Written task
Output the material beneath this task exactly, images excluded.
# # #
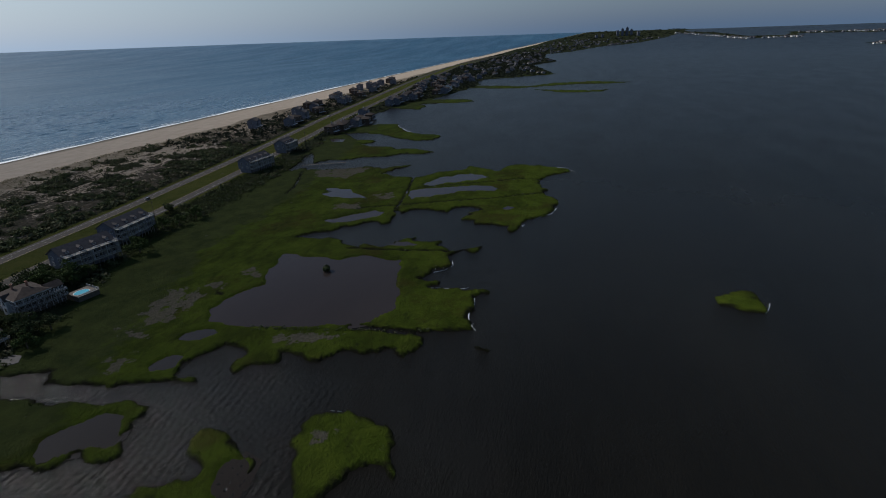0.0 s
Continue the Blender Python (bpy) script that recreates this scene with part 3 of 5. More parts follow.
def coast(x, y):
    """Height of the ground at (x, y) in metres and how far it is marsh, dry land, dune, verge, beach, wet sand, bare sand and mud."""
    far = step(400, 1500, np.hypot(x, y))
    amp = 1.5 + 9 * far
    qx = x + amp * 2 * (fractal(x, y, 9, 3, 1) - 0.5) + 1.6 * (fractal(x, y, 34, 2, 5) - 0.5)
    qy = y + amp * 2 * (fractal(x, y, 9, 3, 2) - 0.5) + 1.6 * (fractal(x, y, 34, 2, 6) - 0.5)
    d = np.full(x.shape, -60.0)
    for o in MARSH.values():
        p = np.array(o)
        near = (x > p[:, 0].min() - 25) & (x < p[:, 0].max() + 25) & (y > p[:, 1].min() - 25) & (y < p[:, 1].max() + 25)
        d[near] = np.maximum(d[near], depth_in(o, qx[near], qy[near]))
    upland = qy - BAYSIDE(qx)
    d = np.maximum(d, upland)
    for line, half in CREEKS:
        d = np.minimum(d, along(line, qx, qy) - half)
    # small bites and tufts along every bank
    d = d + (1 - far) * (6.5 * (fractal(x, y, 5.5, 3, 91) - 0.5) + 2.0 * (fractal(x, y, 15, 2, 92) - 0.5))
    h = -1.0 + 1.7 * step(-0.6, 0.9, d)
    h = h + 0.30 * (fractal(x, y, 5.5, 3, 27) - 0.5) * step(1.5, 5, d)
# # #
Exercise response
0.0 s
Continue the Blender Python (bpy) script that recreates this scene with part 3 of 5. More parts follow.
def coast(x, y):
    """Height of the ground at (x, y) in metres and how far it is marsh, dry land, dune, verge, beach, wet sand, bare sand and mud."""
    far = step(400, 1500, np.hypot(x, y))
    amp = 1.5 + 9 * far
    qx = x + amp * 2 * (fractal(x, y, 9, 3, 1) - 0.5) + 1.6 * (fractal(x, y, 34, 2, 5) - 0.5)
    qy = y + amp * 2 * (fractal(x, y, 9, 3, 2) - 0.5) + 1.6 * (fractal(x, y, 34, 2, 6) - 0.5)
    d = np.full(x.shape, -60.0)
    for o in MARSH.values():
        p = np.array(o)
        near = (x > p[:, 0].min() - 25) & (x < p[:, 0].max() + 25) & (y > p[:, 1].min() - 25) & (y < p[:, 1].max() + 25)
        d[near] = np.maximum(d[near], depth_in(o, qx[near], qy[near]))
    upland = qy - BAYSIDE(qx)
    d = np.maximum(d, upland)
    for line, half in CREEKS:
        d = np.minimum(d, along(line, qx, qy) - half)
    # small bites and tufts along every bank
    d = d + (1 - far) * (6.5 * (fractal(x, y, 5.5, 3, 91) - 0.5) + 2.0 * (fractal(x, y, 15, 2, 92) - 0.5))
    h = -1.0 + 1.7 * step(-0.6, 0.9, d)
    h = h + 0.30 * (fractal(x, y, 5.5, 3, 27) - 0.5) * step(1.5, 5, d)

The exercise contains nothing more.